Game Review:
Myst III: Exile
published for the PC
Game Review by Andrew Glassner
June 4, 2001
Summary:
65/100
Introduction
Exile is a first-person 3D adventure/puzzle game. It's the third
game in the Myst series, following the first sequel, Riven. Exile
is distinguished from many popular games as much by what it lacks
as by what it contains: there are no weapons, there is no killing,
and you don't have to master any tricky timing, jumping, or other
tasks requiring reflex skills. The basic idea is that you move at
your own pace through a series of beautifully-produced 3D environments,
solving a series of logic puzzles along the way. There are few explicit
instructions: the point of the game is to discover both what needs
to be done and how to do it.
The Review
"I need some brave boys and girls who like
to push buttons;
adventurers like YOU!" -- The Firesign Theatre
Let's start with the good stuff. Exile is visually and acoustically
stunning. The production values are the best I've seen in any game
on any platform. To play the game, you move from one location to
another by clicking where you want to go. Between movements you
are free to look up, down, and around in all directions. You make
things happen in the game by clicking on visible objects and then
manipulating them.
Exile takes place in several different 3D worlds. The modeling,
texturing, and lighting are simply superb and set a new standard
for games. The sounds are very good, and the music almost always
complements and enhances the game. The game has hundreds of beautifully-produced
short animated sequences that fit seamlessly into the environment,
and show everything from unfolding flowers to the operation of weird
mechanical gizmos.
Now on to the bad stuff: The description above is really all there
is to the game. You basically wander from place to place, identify
little self-contained logic puzzles, and solve them. There is a
thin thread of story to give some explanation for why these puzzles
exist, but it doesn't affect how or why you do anything in the game.
Some of the puzzles are very clever and integrated into the world,
but some are blunt and brutally bolted-on (in the latter category
are useless but complicated machines with unlabeled control panels;
you solve the puzzle by correctly programming the machine). Most
of the puzzles are about 2D and 3D spatial logic and sequencing,
e.g. push this switch to lower that bridge to turn off that light
so you can enter that door which you saw from the bridge. Many puzzles
explicitly contain a mechanical apparatus in the form of gears,
levers, buttons, etc. In other places, the gadgets are not immediately
recognizable, but still serve familiar purposes.
Although the world is rendered in great detail, your presence is
non-existent: as you move through the environment you do not cast
shadows, leave footsteps, rustle branches, or otherwise affect the
world. However, you do solve puzzles by picking things up and moving
them around, and there are several times where the game basically
tells you that you're an adult-sized person with normal weight and
visibility. This lack of physical presence was usually easy to overlook,
except when the game itself violated the convention.
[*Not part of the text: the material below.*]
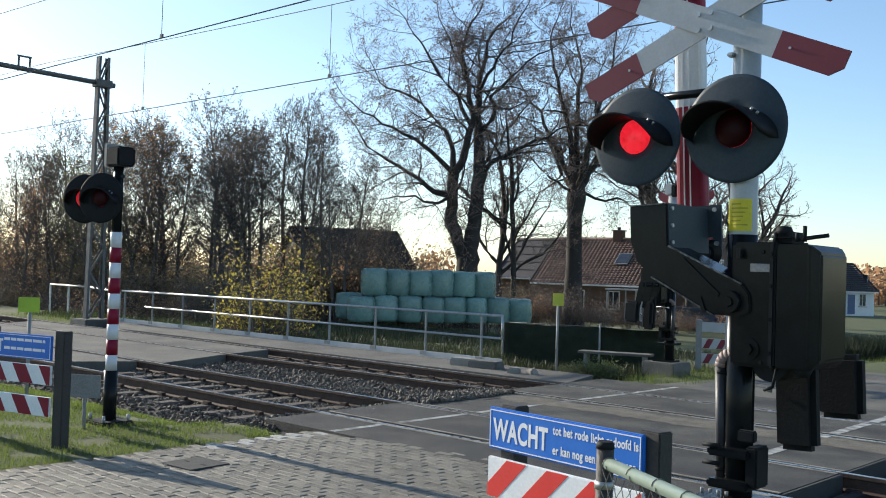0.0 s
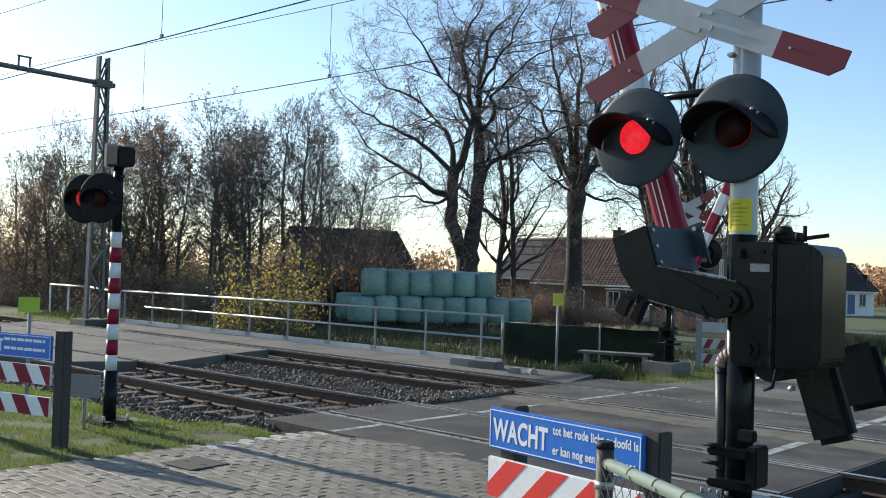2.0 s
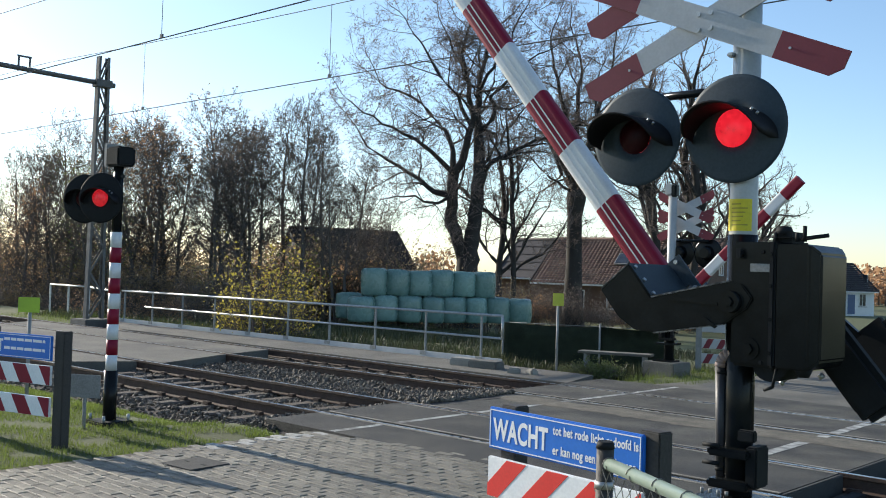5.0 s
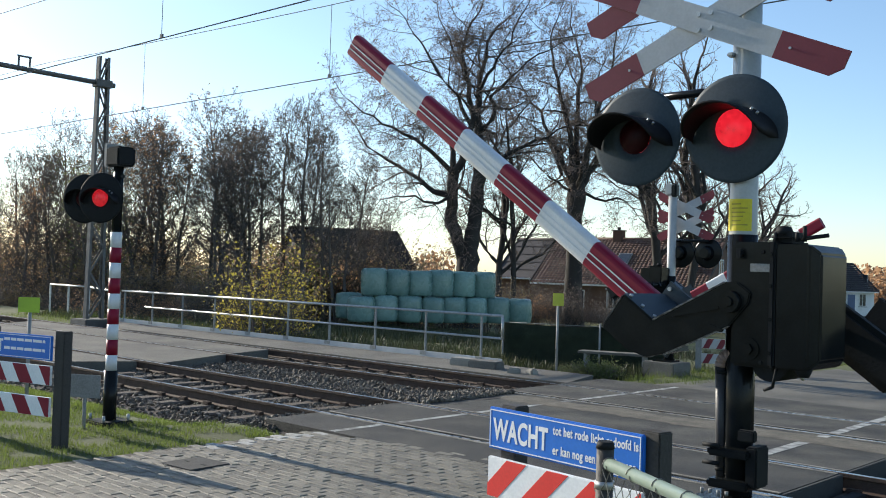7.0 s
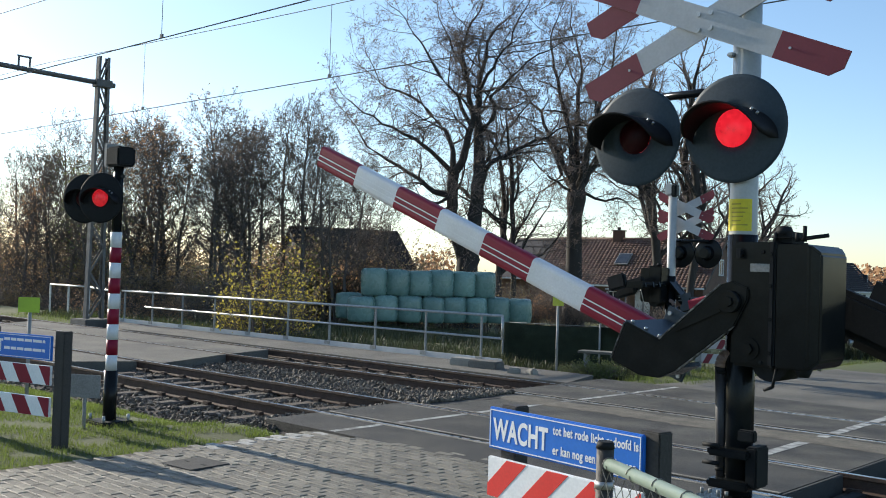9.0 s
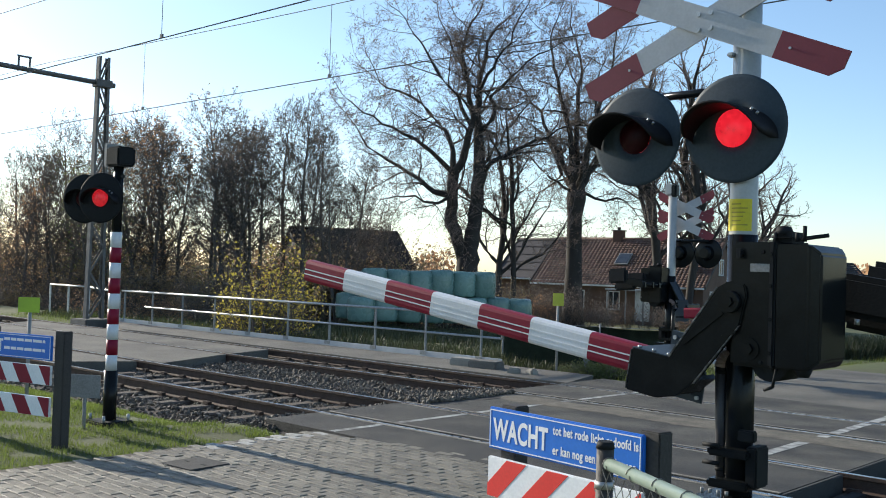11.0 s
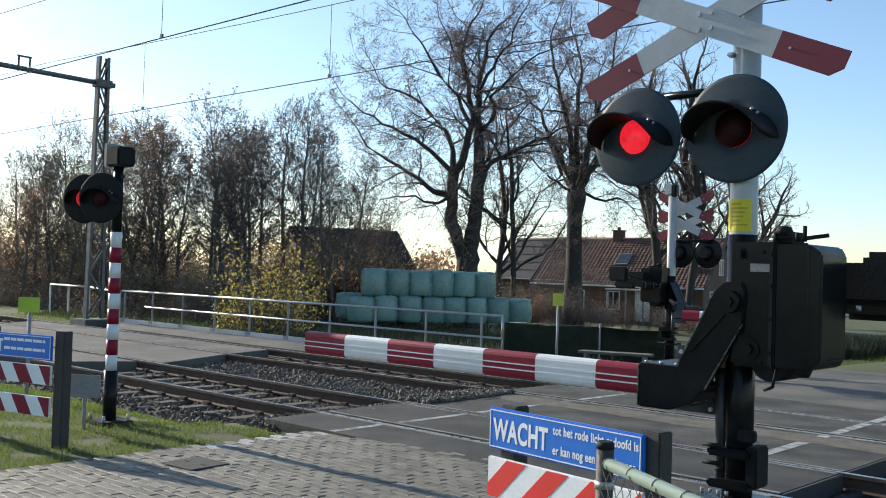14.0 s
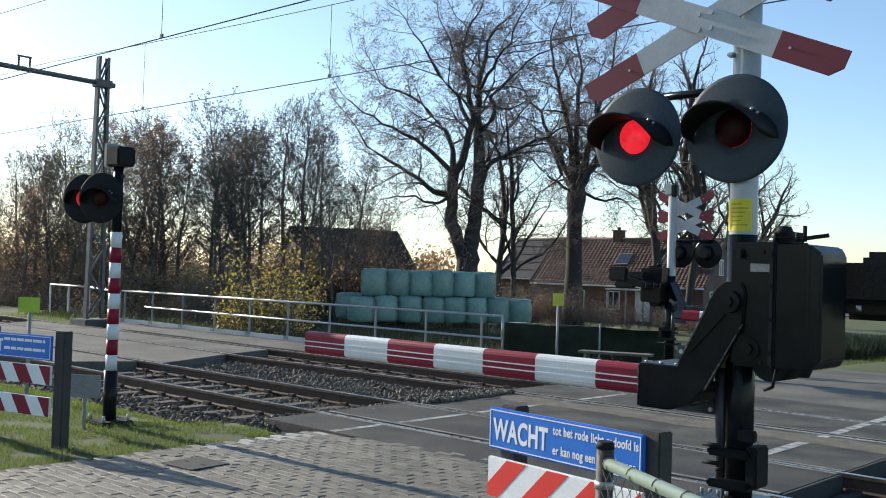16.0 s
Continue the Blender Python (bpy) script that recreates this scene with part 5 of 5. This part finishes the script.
def tree_line():
    """The wood along the track: separate slender trees with remains of brown leaves, sky between their stems."""
    kinds = []
    for k, (leaf, share, size, stems, low, radius, boughs, lab) in enumerate((
            (LEAF_BROWN, 0.3, 0.062, 2, 0.25, 1.9, 20, "thin autumn tree with orange-brown leaves"),
            (LEAF_PALE, 0.22, 0.06, 2, 0.38, 1.9, 20, "thin bare tree with a purple-brown crown"),
            (LEAF_DARK, 0.26, 0.062, 3, 0.3, 1.8, 17, "thin tree with dull dark leaves"),
            (LEAF_PALE, 0.1, 0.06, 1, 0.35, 1.5, 24, "thin bare tree with a pale brown crown"),
            (LEAF_GREEN, 0.35, 0.065, 2, 0.28, 1.7, 19, "thin tree with a few green leaves"),
            (LEAF_PALE, 0.26, 0.06, 3, 0.36, 1.9, 17, "thin tree with scattered brown leaves"))):
        w = thicket_wood(70 + k, stems, 9.0, radius, low, share, size, boughs)
        kinds.append((w.meshes(BARK_GREY, leaf), lab))
    rng = random.Random(9)
    # depth, side at the depth of 50 m, kind, height in metres
    rows = [(47, -24.5, 0, 6.0), (50, -22.9, 1, 6.6), (46, -21.6, 0, 6.6), (52, -20.6, 3, 7.6), (48, -19.6, 5, 8.0), (53, -18.4, 4, 8.4), (46, -17.6, 4, 7.2), (50, -16.4, 0, 9.2), (47, -15.2, 0, 9.6), (53, -14.3, 1, 9.2), (49, -13.6, 0, 8.6),
            (51, -12.0, 3, 8.6), (47, -11.2, 5, 9.4), (52, -10.4, 5, 10.0), (49, -9.5, 1, 9.8), (54, -8.4, 3, 10.4), (48, -7.4, 3, 10.4), (51, -6.3, 3, 9.0), (47, -5.3, 1, 7.6), (55, -4.5, 3, 8.0), (52, -3.4, 5, 5.6),
            (60, -18.5, 1, 8.6), (62, -6.8, 3, 9.6), (58, -25, 1, 7.4), (60, -21.8, 3, 7.4)]
    for d, s, k, h in rows:
        x, y = plan(d, s * d / 50)
        m = pose(x, y, ground_z(x, y), 0, 0, rng.uniform(0, 360)) @ Matrix.Scale(h / 9.0 * d / 50 * rng.uniform(0.96, 1.04), 4)
        (wood, crown), lab = kinds[k]
        t = thing("thicket_tree", m, lab, "tree", "trees along the track")
        part("trunk", wood, None, t)
        part("crown", crown, None, t)


tree_line()


def shrub_mesh(seed, leaf, height, spread, twigs, share, size, per=2):
    w = Wood(seed)
    spec = dict(levels=3, steps=[5, 4, 2], wob=[0.16, 0.22, 0.3], up=[0.02, 0.04, 0.02], taper=[0.3, 0.4, 0.5], sides=[4, 3, 3], kids=[8, 5, 0], angle=[(25, 60), (30, 65), (0, 0)], ratio=[0.45, 0.5, 0.5], thin=[0.5, 0.5, 0.5],
                lead=[1, 0, 0], min_r=0.007)
    spec["from"] = [0.15, 0.2, 0]
    for k in range(twigs):
        a = k * 2.4
        lean = spread * math.sqrt((k + 0.5) / twigs)
        w.grow(Vector((0.35 * lean * math.cos(a), 0.35 * lean * math.sin(a), -0.25)), Vector((lean * math.cos(a), lean * math.sin(a), 1.2)), height * w.rng.uniform(0.7, 1.05), 0.03, 0, spec)
    w.leaves(share, size, 0.14, per)
    return w.meshes(BARK_GREY, leaf)


def shrubs():
    kinds = [(shrub_mesh(200, LEAF_DARK, 3.4, 0.8, 12, 0.6, 0.08, 2), "dense dark autumn brush beside the trees"), (shrub_mesh(201, LEAF_BROWN, 3.2, 0.8, 12, 0.55, 0.075, 2), "rust-brown autumn shrub under the trees"),
             (shrub_mesh(202, LEAF_GREEN, 3.0, 0.8, 12, 0.6, 0.075, 2), "dull green-brown shrub under the trees"), (shrub_mesh(203, LEAF_PALE, 3.6, 0.7, 12, 0.25, 0.07, 2), "bare grey-brown twiggy shrub by the trees")]
    rng = random.Random(17)
    spots = []
    for k in range(26):
        s = -25 + 16.5 * (k + rng.random()) / 26
        d = rng.uniform(41.5, 47)
        spots.append((d, s * d / 50, rng.choice((0, 3, 1, 3, 0, 3)), rng.uniform(0.4, 0.72)))
    for k in range(20):
        s = -27 + 27 * (k + rng.random()) / 20
        spots.append((rng.uniform(52, 58), s * 1.1, rng.choice((0, 0, 2)), rng.uniform(0.75, 1.0)))
    for k in range(16):
        s = -33 + 31 * (k + rng.random()) / 16
        spots.append((rng.uniform(63, 70), s, 0, rng.uniform(1.1, 1.45)))
    for d, s, k, sc in ((56, -8.9, 0, 1.25), (55.5, -7.9, 2, 1.3), (56, -6.9, 0, 1.2), (53, -9.6, 1, 0.95), (54, -8.4, 3, 1.15), (52, -7.5, 2, 1.0), (54, -6.4, 3, 1.25), (52.5, -5.5, 1, 1.0), (53, -4.6, 3, 1.2), (52, -3.7, 1, 1.0), (53, -2.9, 3, 1.1), (52, -2.1, 2, 0.9), (54, -0.9, 3, 0.95)):
        spots.append((d, s, k, sc))
    for s in (-2.8, -1.9, -1.2, 0.2, 1.0, 2.4, 3.2):
        spots.append((51.5 + rng.uniform(-1, 2), s, rng.choice((0, 1, 3)), rng.uniform(0.55, 0.85)))
    for s, k, sc in ((4.9, 3, .95), (5.9, 1, .8), (6.9, 3, 1.1), (7.6, 3, 1.0), (8.6, 3, .8), (9.6, 3, .7), (10.4, 3, .75), (11.2, 1, .6), (12.2, 3, .7), (13.4, 3, .6), (5.4, 3, .9), (6.3, 3, .9), (14.4, 3, .6), (15.0, 1, 0.5), (17.5, 1, .6), (19.0, 2, .5)):
        spots.append((60 + rng.uniform(-2, 2), s, k, sc * 0.72))
    for d, s, k, sc in spots:
        x, y = plan(d, s)
        (wood, crown), lab = kinds[k]
        t = thing("shrub", pose(x, y, ground_z(x, y), 0, 0, rng.uniform(0, 360)) @ Matrix.Scale(sc, 4), lab, "shrub", "brush along the track")
        part("stem", wood, None, t)
        part("foliage", crown, None, t)
    # the sunlit yellow-green bush behind the railing
    wood, crown = shrub_mesh(300, LEAF_YELLOW, 2.4, 0.66, 12, 0.38, 0.042, 3)
    for d, s, sc in ((27.2, -5.0, 1.06), (27.9, -4.3, 0.8), (27.6, -5.7, 0.62)):
        x, y = plan(d, s)
        t = thing("yellow_bush", pose(x, y, -0.45, 0, 0, 40 * d) @ Matrix.Scale(sc, 4), "yellow-green leafy bush behind the railing", "shrub", "yellow bushes")
        part("stem", wood, None, t)
        part("foliage", crown, None, t)
    # low weeds at the ditch
    wood, crown = shrub_mesh(301, LEAF_GREEN, 0.7, 0.7, 9, 0.95, 0.035, 3)
    for x, y, sc in ((-10.75, 15.8, 0.5), (-10.5, 15.9, 0.62), (-11.2, 15.7, 0.3)):
        t = thing("weed", pose(x, y, -0.15, 0, 0, 90 * x) @ Matrix.Scale(sc, 4), "green weeds beside the wire fence", "weed", "weeds")
        part("stem", wood, None, t)
        part("foliage", crown, None, t)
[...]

I'm always on the lookout for anything like a story or characters
in today's games. Exile contains one character - the angry villain
- that appears in a sequence of film clips, basically to remind
you how angry he is. You also pick up pages of his journal that
explains why he's angry. He doesn't change over the course of the
game: he starts angry and ends the same way. We see Atrus and his
wife very briefly. There is basically no story, except for the setup.
So on the story/character side, this game gets 5 points out of 100.
I always play games with a hint book by my side, to which I turn
when my frustration exceeds my pleasure. The Prima Games hint book
contains an explicit step-by-step walkthrough, as well as a section
called "soft hints" intended to gently nudge you towards
a solution. I found that the soft hints gave away far too much context
and revealed future surprises. The most fun and productive way to
play the game was to proceed on my own resources until I got stuck,
then consult the walkthrough and execute the next required action
to get going again.
Comparison
to Myst and Riven
Technologically, Exile is superior to its predecessors (and its
competitors). While I thought that the art direction in Riven was
more inspired, Exile was more accomplished. Despite its 4-CD size,
Exile is a much faster play than Myst or Riven. I finished the game
in about 12 unpressured hours, spread over three evenings.
Conclusion
Exile is to Myst what Rocky V was to Rocky: much more of the same.
Exile looks and sounds beautiful, but in the end it's pointless:
the world of Exile is sterile. There are lots of objects in the
world, but no people to interact with. There are lots of things
to manipulate, but no reason to manipulate them. If your idea of
fun is navigating through a foreign airport where you don't speak
the language, assembling a bicycle without instructions, or debugging
computer programs, then this is the game for you.